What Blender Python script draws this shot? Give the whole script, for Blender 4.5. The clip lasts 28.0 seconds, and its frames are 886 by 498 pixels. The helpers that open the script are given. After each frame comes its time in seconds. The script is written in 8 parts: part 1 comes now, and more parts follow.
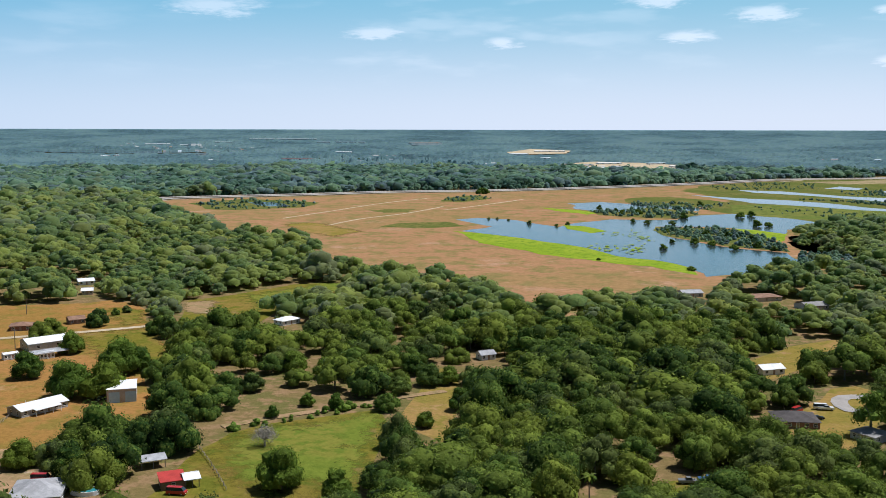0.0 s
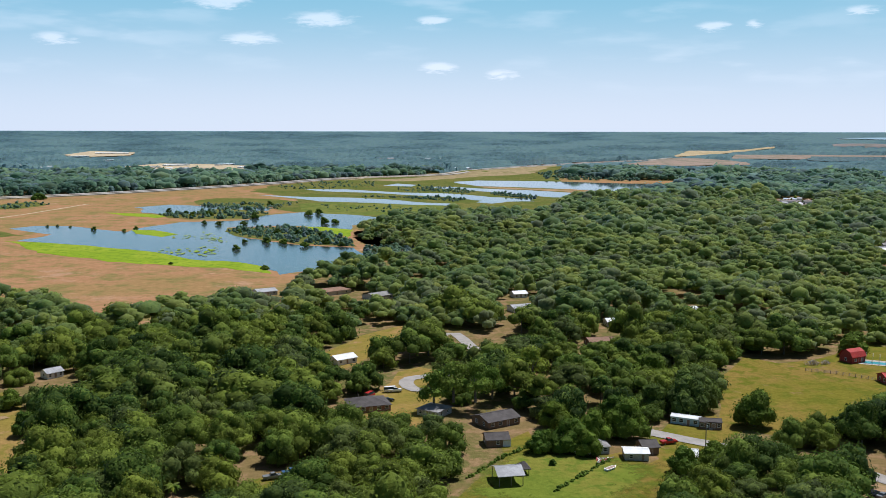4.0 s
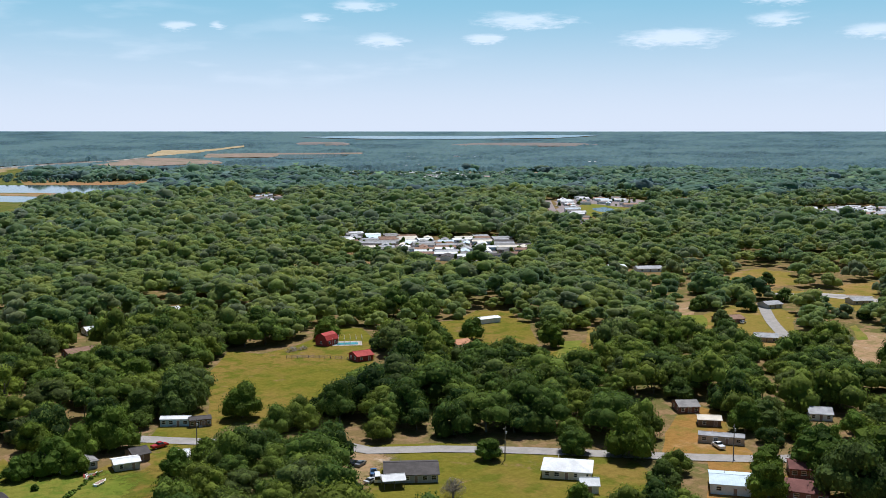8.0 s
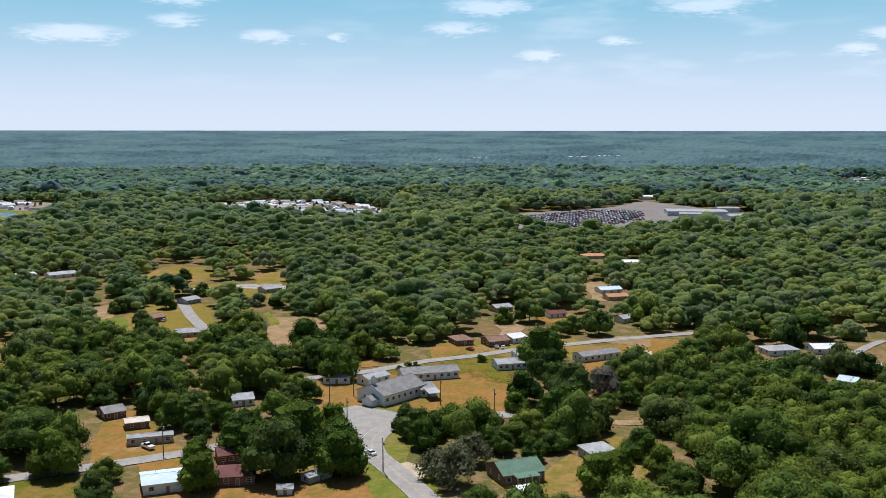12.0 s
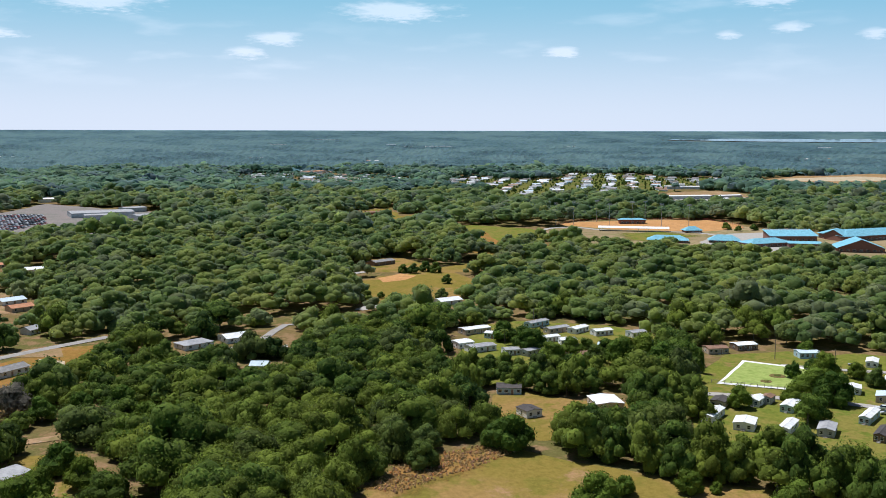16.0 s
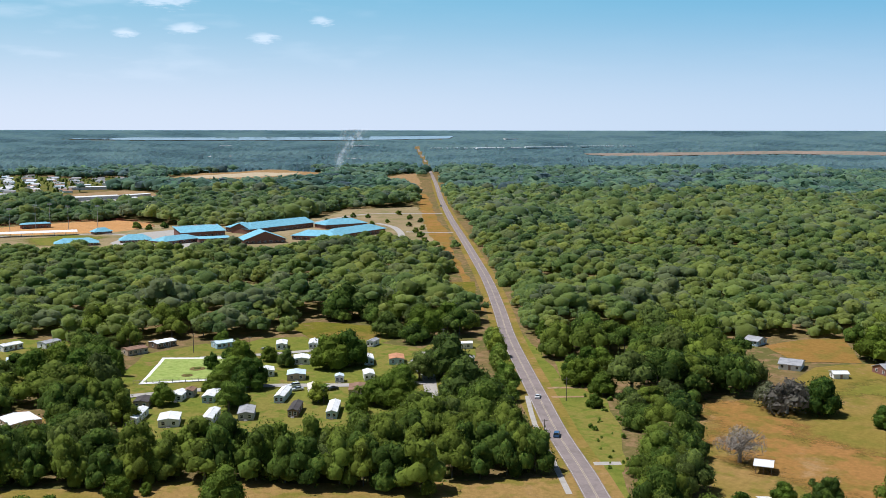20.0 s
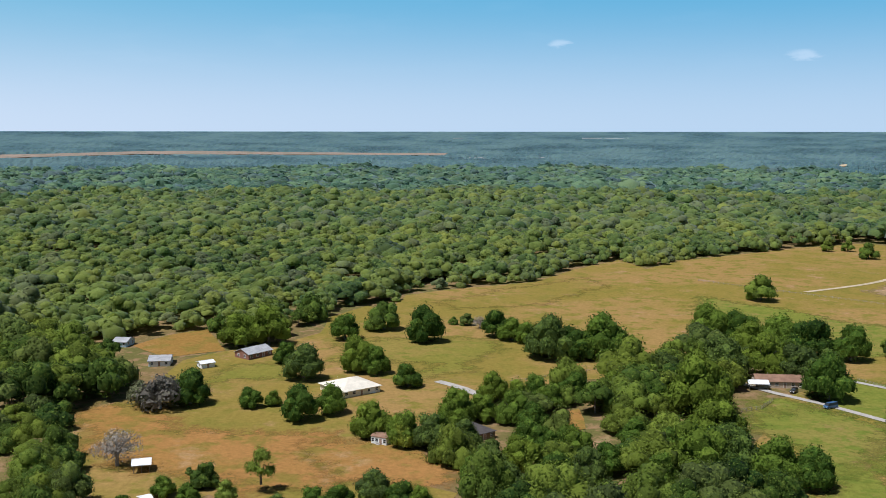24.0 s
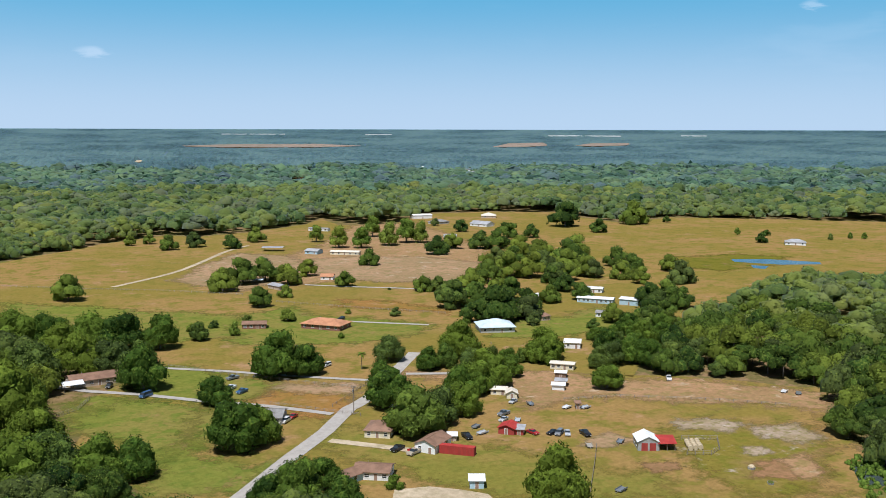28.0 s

GIVEN INSTRUCTION: Quote the material in full and exactly; do not carry over its pictures.

EXERCISE ANSWER:
What Blender Python script draws this shot? Give the whole script, for Blender 4.5. The clip lasts 28.0 seconds, and its frames are 886 by 498 pixels. The helpers that open the script are given. After each frame comes its time in seconds. The script is written in 8 parts: part 1 comes now, and more parts follow.
0.0 s
4.0 s
8.0 s
12.0 s
16.0 s
20.0 s
24.0 s
28.0 s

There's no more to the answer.